Write out the data again exactly, skipping every picture.

» **Data segment**
>>>

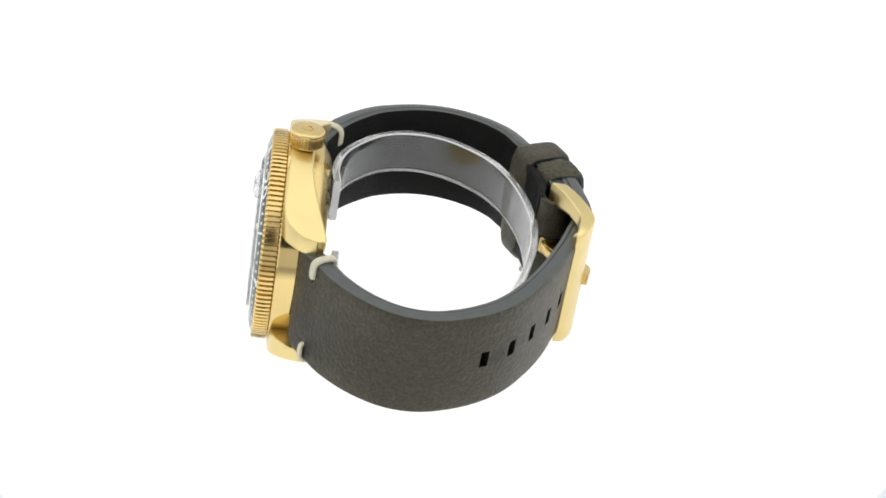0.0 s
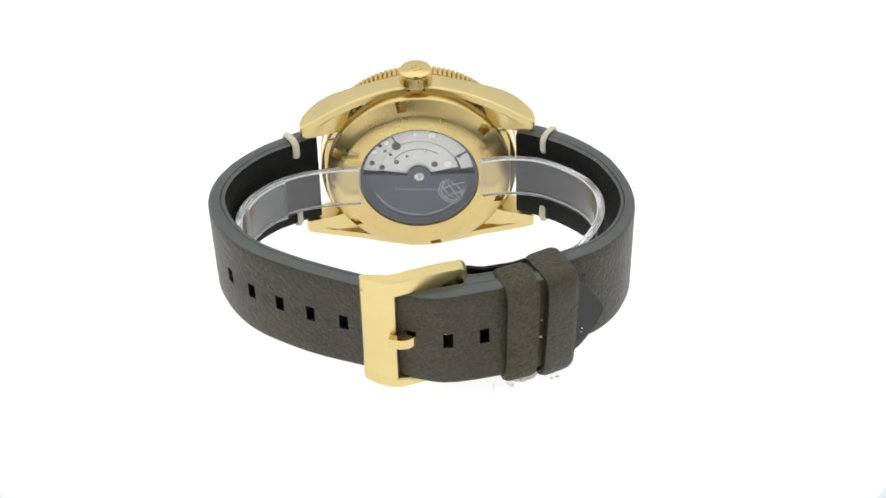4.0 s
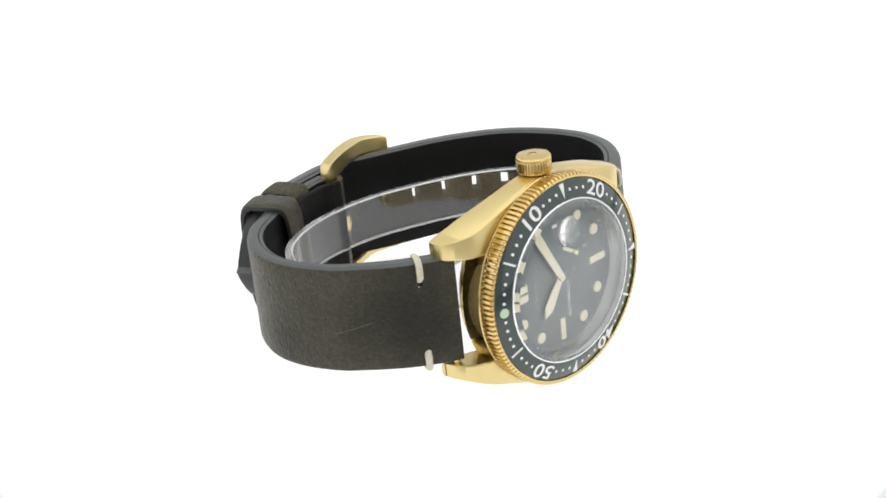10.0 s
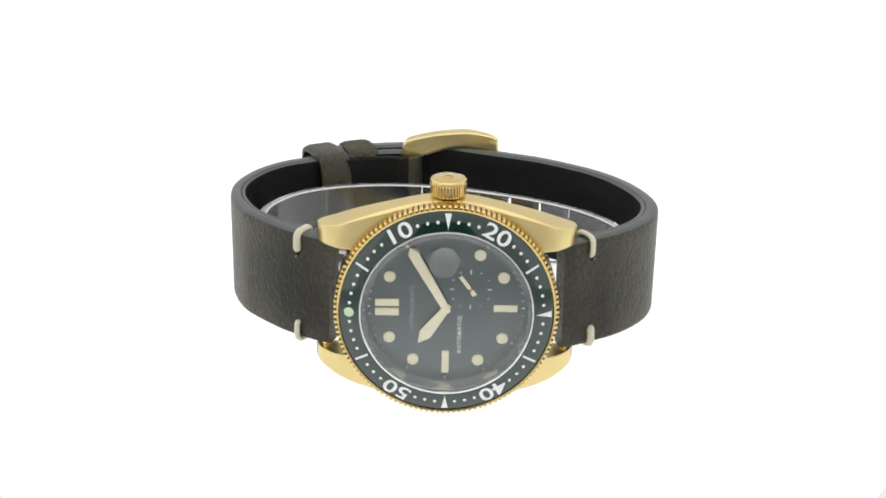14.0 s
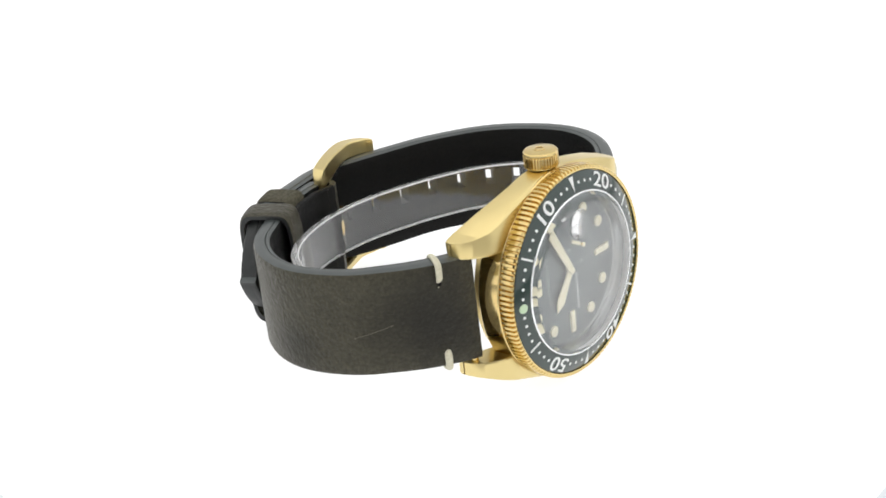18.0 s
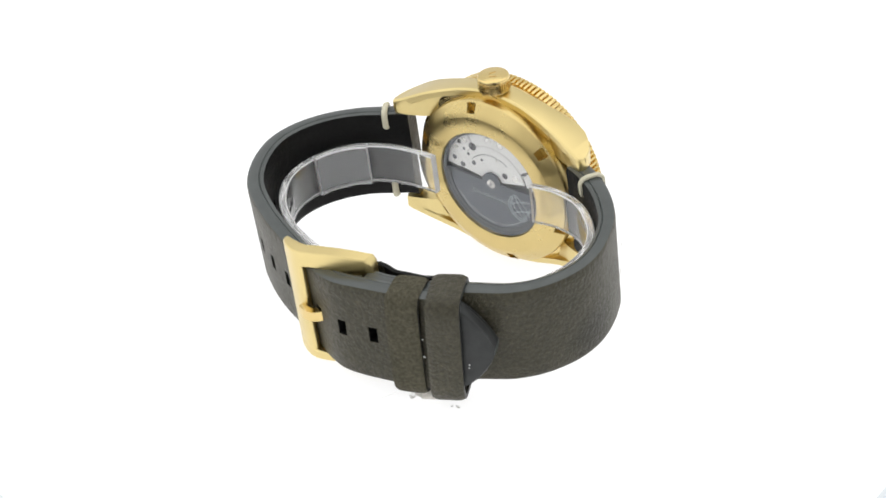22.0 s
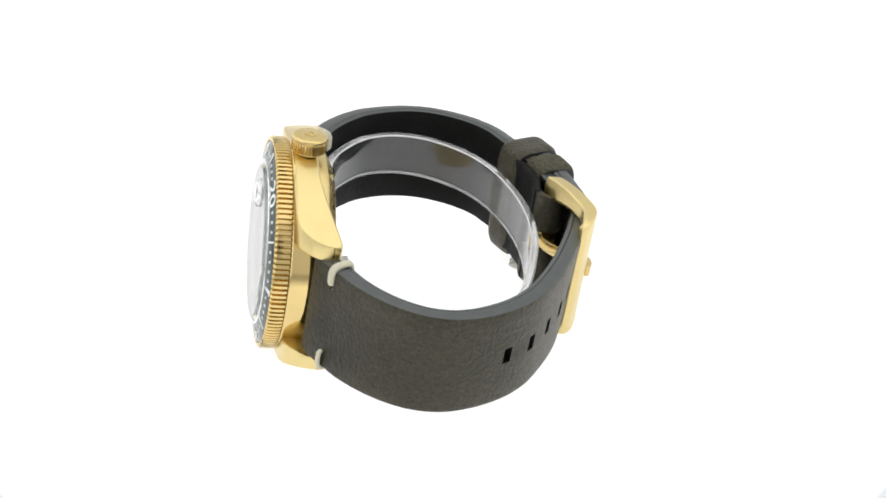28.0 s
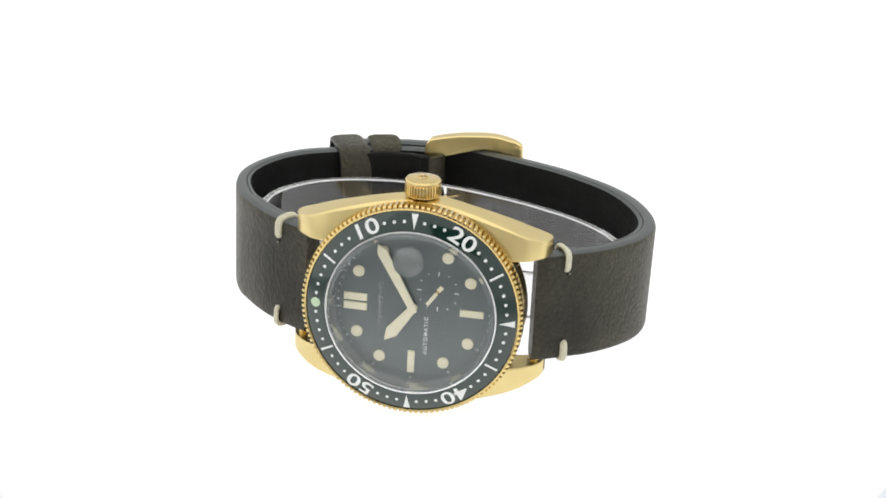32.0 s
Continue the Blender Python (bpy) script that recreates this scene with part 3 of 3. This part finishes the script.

<<<

» **Task result**
0.0 s
4.0 s
10.0 s
14.0 s
18.0 s
22.0 s
28.0 s
32.0 s
Continue the Blender Python (bpy) script that recreates this scene with part 3 of 3. This part finishes the script.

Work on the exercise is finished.